Human enteric viruses

Human enteric viruses

Non-Bacterial Agent # 6. Spongiform Encephalopathies:

Spongiform encephalopathies (SEs) are degenerative disorders of the brain that occur in a number of species. They are recognized by the clinical appearance of the affected animal and the characteristic histological changes they produce in the brain. Microscopic examination reveals the presence of vacuoles in the neurons giving the grey matter the appearance of a section through a sponge.

Scrapie, the disease of sheep and goats, has been known since the 18th Century but was first described scientifically in 1913. Its name is derived from one of the symptoms; an itching which causes the infected animal to scrape itself against objects.

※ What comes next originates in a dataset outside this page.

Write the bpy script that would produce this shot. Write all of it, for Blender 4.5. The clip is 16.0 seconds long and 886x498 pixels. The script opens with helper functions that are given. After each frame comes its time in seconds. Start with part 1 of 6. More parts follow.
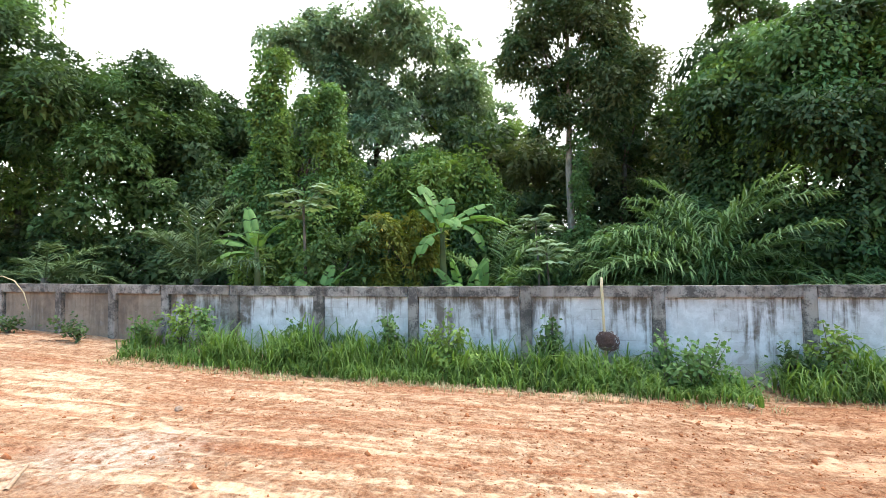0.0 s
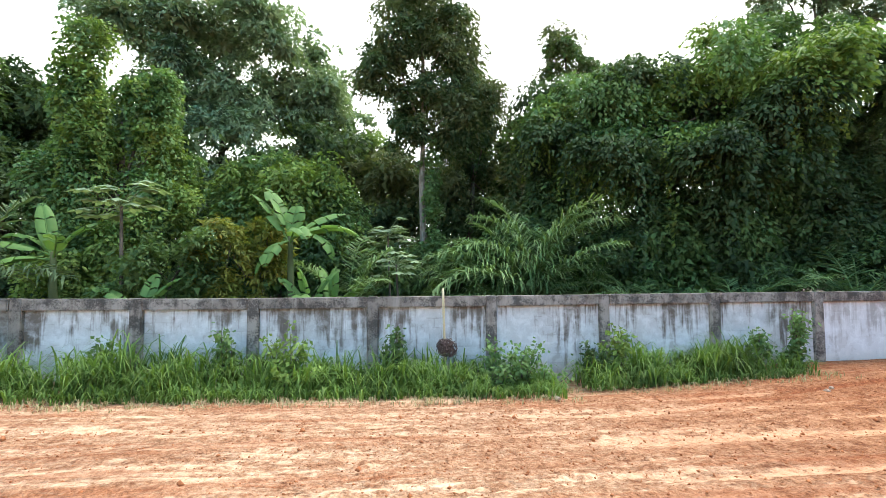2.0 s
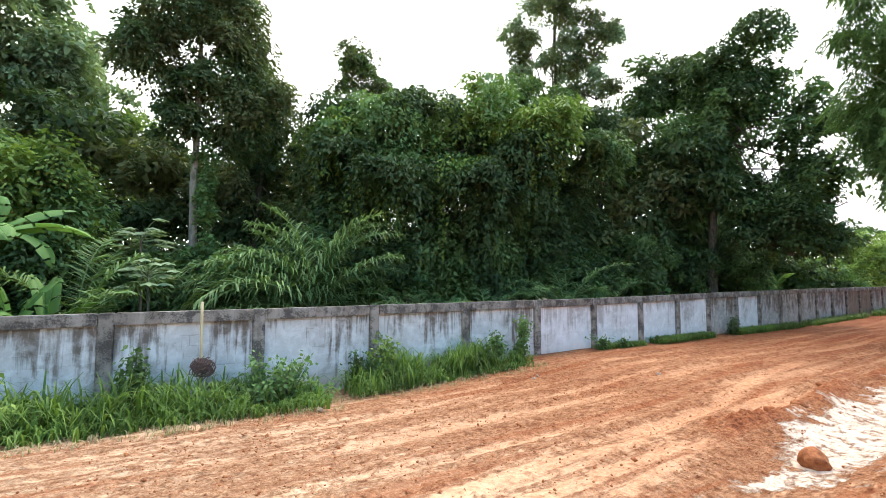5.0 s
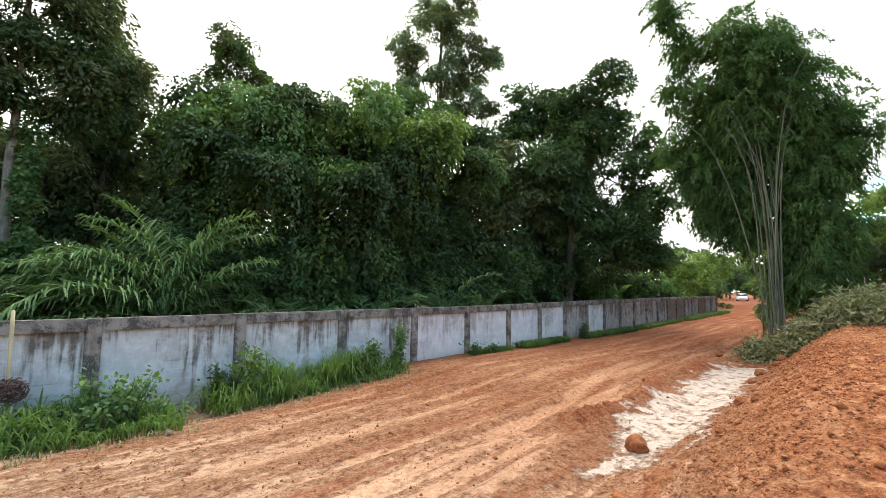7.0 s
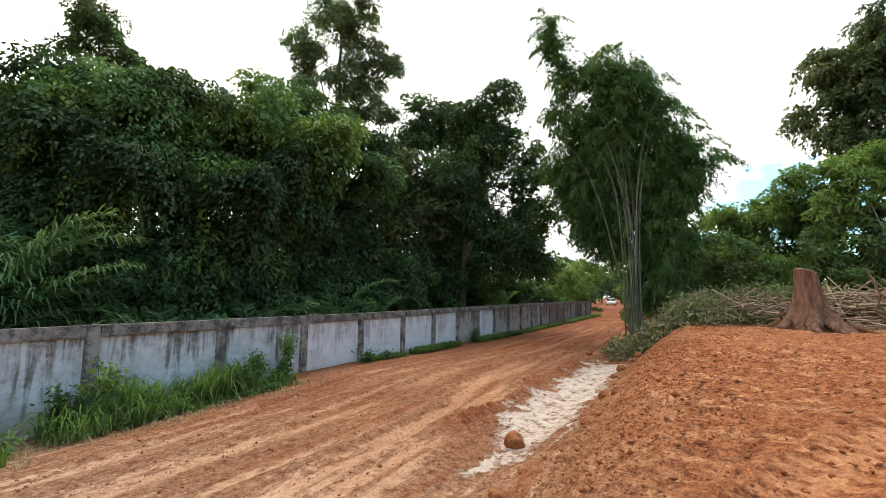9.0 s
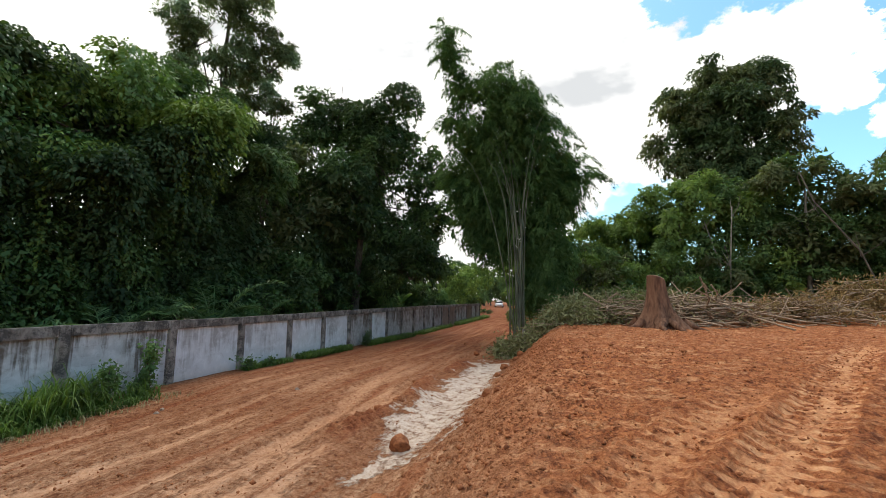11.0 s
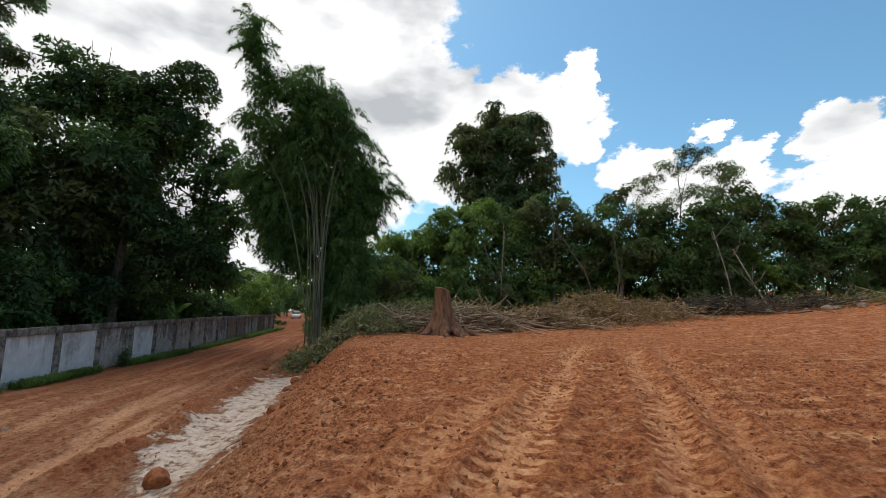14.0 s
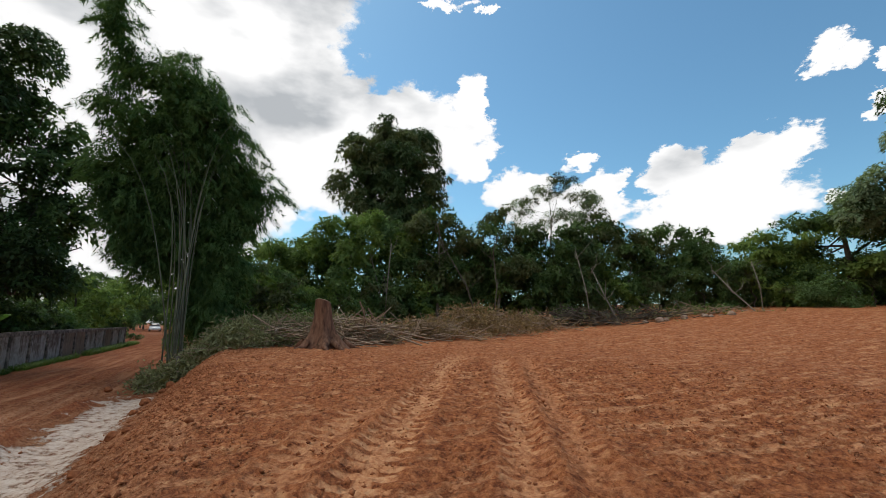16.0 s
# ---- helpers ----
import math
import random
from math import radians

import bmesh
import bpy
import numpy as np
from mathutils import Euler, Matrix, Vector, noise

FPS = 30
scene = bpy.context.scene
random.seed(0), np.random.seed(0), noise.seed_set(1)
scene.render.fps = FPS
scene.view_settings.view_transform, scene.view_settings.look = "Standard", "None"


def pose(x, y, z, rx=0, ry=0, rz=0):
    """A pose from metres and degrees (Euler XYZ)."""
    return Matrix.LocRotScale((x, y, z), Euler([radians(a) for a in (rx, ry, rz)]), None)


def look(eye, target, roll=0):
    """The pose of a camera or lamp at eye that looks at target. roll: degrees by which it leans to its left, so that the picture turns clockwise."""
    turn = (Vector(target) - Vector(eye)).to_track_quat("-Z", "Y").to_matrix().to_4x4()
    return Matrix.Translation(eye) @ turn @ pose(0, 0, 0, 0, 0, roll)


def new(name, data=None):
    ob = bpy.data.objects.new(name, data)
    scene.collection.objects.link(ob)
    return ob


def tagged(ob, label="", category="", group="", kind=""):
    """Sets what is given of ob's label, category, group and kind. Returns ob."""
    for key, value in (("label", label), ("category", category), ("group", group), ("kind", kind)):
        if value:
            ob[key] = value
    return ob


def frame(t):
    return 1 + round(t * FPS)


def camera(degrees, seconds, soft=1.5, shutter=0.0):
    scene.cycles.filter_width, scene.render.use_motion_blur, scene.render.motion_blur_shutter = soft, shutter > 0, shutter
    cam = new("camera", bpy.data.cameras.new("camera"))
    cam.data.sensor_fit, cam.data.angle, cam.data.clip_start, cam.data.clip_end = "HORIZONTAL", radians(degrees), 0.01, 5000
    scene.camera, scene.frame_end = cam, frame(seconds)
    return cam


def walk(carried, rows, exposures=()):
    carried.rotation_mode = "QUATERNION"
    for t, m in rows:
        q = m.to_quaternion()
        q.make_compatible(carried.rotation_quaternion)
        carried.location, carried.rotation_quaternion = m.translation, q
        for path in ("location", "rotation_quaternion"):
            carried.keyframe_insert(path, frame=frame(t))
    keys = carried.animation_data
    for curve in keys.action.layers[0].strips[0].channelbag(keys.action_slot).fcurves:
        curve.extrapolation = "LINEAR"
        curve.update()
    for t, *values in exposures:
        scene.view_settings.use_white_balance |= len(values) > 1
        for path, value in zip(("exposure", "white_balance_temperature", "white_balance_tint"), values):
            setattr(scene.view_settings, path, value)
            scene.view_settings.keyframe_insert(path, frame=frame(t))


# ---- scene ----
cam = camera(90.6, 16.0, 0.75)
EYE = 2.3
# seconds, x, y, z above the first eye, yaw, pitch, roll
ROWS = [
    (0.0, 0.000, -0.000, -0.000, 12.19, 2.12, 0.88),
    (0.5, 0.020, -0.039, 0.000, 6.36, 2.66, 0.91),
    (1.0, 0.068, -0.070, 0.004, 1.67, 3.04, 1.08),
    (1.5, 0.150, -0.108, 0.020, -2.31, 3.09, 0.85),
    (2.0, 0.254, -0.148, 0.035, -5.93, 3.13, 0.37),
    (2.5, 0.375, -0.199, 0.043, -9.92, 3.12, -0.07),
    (3.0, 0.487, -0.261, 0.060, -13.98, 2.94, -0.07),
    (3.5, 0.581, -0.347, 0.096, -18.48, 3.07, 0.24),
    (4.0, 0.655, -0.465, 0.136, -23.18, 3.16, 0.07),
    (6.5, 0.695, -0.579, 0.170, -43.26, 5.01, -0.53),
    (7.0, 0.700, -0.603, 0.182, -47.13, 4.99, -0.93),
    (7.5, 0.680, -0.599, 0.181, -51.06, 5.16, -0.74),
    (8.0, 0.664, -0.604, 0.178, -54.71, 5.38, -0.60),
    (8.5, 0.685, -0.643, 0.186, -57.66, 5.73, -0.40),
    (9.0, 0.752, -0.700, 0.184, -60.35, 6.01, -0.72),
    (11.5, 0.823, -0.754, 0.184, -78.33, 6.72, -0.75),
    (12.0, 0.822, -0.769, 0.183, -83.01, 7.05, -0.81),
    (12.5, 0.814, -0.775, 0.189, -87.46, 7.40, -0.65),
    (13.0, 0.811, -0.782, 0.189, -91.64, 7.66, -0.37),
    (13.5, 0.789, -0.798, 0.180, -95.66, 7.72, -0.47),
    (14.0, 0.767, -0.841, 0.177, -99.48, 8.18, -0.62),
    (14.5, 0.723, -0.891, 0.174, -102.79, 8.52, -0.43),
    (15.0, 0.677, -0.933, 0.174, -106.34, 9.00, -0.31),
    (15.5, 0.624, -0.953, 0.177, -110.03, 9.40, -0.41),
    (16.0, 0.574, -0.964, 0.190, -113.98, 9.80, -0.46),
]
EXPOSURES = [(0.0, 0.55, 6500, 10), (4.0, 0.52, 6500, 10), (7.0, 0.04, 6750, 10), (9.0, -0.35, 6800, 10), (11.5, -0.86, 6700, 10), (12.5, -1.05, 6600, 10), (16.0, -1.42, 6500, 10)]
walk(cam, [(t, pose(x, y, EYE + z, 90 + p, r, w)) for t, x, y, z, w, p, r in ROWS], EXPOSURES)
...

The agent of scrapie and other SEs have been described as ‘slow viruses’ due to their long incubation periods. However it is known that the infectious agent, known as a prion, is neither a bacterium nor a virus. It is invisible in the electron microscope, cannot be cultured in media or cell cultures, does not provoke the formation of specific antibodies in infected animals and cannot be detected serologically.

It is also very resistant to heat, irradiation and chemical treatments such as formalin. In sheep, the illness is transmitted both vertically and horizontally and other animals have been infected as a result of intra-peritoneal or intra-cerebral injection of infected tissue preparations.

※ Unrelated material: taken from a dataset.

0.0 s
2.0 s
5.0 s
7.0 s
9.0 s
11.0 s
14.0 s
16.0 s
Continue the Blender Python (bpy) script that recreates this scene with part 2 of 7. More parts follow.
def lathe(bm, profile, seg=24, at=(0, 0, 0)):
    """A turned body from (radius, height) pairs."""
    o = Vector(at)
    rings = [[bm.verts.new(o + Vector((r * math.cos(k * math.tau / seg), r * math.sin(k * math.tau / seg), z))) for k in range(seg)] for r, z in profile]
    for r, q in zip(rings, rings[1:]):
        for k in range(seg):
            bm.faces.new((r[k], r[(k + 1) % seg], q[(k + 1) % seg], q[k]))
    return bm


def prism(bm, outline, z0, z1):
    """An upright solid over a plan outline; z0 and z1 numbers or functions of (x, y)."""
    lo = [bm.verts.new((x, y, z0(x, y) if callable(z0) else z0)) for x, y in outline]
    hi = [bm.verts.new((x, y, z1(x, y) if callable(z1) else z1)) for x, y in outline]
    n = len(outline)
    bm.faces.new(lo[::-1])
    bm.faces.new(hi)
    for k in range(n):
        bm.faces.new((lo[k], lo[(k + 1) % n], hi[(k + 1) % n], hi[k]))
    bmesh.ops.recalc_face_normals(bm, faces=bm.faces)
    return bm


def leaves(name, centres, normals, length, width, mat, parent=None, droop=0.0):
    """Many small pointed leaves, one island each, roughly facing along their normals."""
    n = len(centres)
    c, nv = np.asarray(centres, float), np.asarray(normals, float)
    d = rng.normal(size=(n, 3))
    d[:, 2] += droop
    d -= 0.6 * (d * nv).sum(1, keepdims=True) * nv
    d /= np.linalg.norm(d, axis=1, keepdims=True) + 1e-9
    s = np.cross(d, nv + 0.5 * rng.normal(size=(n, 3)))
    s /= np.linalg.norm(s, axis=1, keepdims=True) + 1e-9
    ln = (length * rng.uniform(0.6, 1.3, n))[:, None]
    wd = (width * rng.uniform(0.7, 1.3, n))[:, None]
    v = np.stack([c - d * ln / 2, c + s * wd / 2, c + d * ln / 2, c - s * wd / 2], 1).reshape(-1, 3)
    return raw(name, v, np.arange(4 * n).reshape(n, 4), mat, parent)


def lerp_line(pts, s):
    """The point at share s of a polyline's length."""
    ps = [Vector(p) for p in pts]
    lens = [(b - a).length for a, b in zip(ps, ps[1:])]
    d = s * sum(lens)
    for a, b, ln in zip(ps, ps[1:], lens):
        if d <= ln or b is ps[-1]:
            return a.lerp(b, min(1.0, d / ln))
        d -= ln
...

Three human SEs are known, Gerstmann-Straussler syndrome, Creutzfeldt- Jacob disease and kuru, though the last two may in fact be the same disease. Kuru, first described in 1957, is restricted to the Fore people of Papua New Guinea where it was the major cause of death among Fore women.

It was shown to be transmissible to chimpanzees by intra-cerebral inoculation with brain extracts from dead patients and it was eventually decided that human transmission was in fact foodborne, albeit of a rather special kind.

The Fore tribe have a tradition of cannibalism and it was the tribal custom for women and children to eat the brains of the dead as a mark of respect. Since this practice was suppressed in the late fifties incidence of the disease has declined.

Creutzfeldt-Jacob disease is more widespread than kuru and in the UK has an incidence of 1 per 2 000 000 inhabitants. Accidental transmission by injection of contaminated pituitary extracts, corneal grafting and implantation of contaminated electrodes has occurred but oral transmission has not been described.

Much attention has been focused on these conditions since the emergence of bovine spongiform encephalopathy (BSE) in cattle in Britain in 1985/6. The illness is thought to result from the scrapie agent crossing the species barrier and being transmitted to cattle by scrapie-infected sheep protein fed to cattle.

Its emergence at this time has been linked with changes in the commercial rendering processes used in the production of animal proteins such as reduced processing temperatures and abandonment of the use of solvents to extract tallow.

Control measures introduced in the UK include prohibition of the sale of bovine offal from animals more than six months old and banning the feeding of ruminant-derived protein to ruminants.

The concern is that if the agent can cross the species barrier and be acquired through food, it could do so again – infecting humans. However the consensus of expert opinion is that this is highly unlikely. There is no evidence linking human occupational exposure to potentially scrapie-infected tissues with degenerative encephalopathy, and sheep and sheep products have been eaten for longer than scrapie has been known without any evidence of it causing a similar human illness.

The evidence available suggests that these illnesses are intoxications rather than infections. The prion contains a protein PrPSc which is also a major component of the plaques formed in the brains of affected individuals. PrPSc is a modified version of the protein PrPc found normally on the outer surface of neurons.

It is thought that prion PrPSc finds its way to the neuron surface where its interaction with PrPC leads to production of further PrPSc. This initiates a chain reaction, the accumulation of PrPSc, plaque formation, and the onset of neurological symptoms.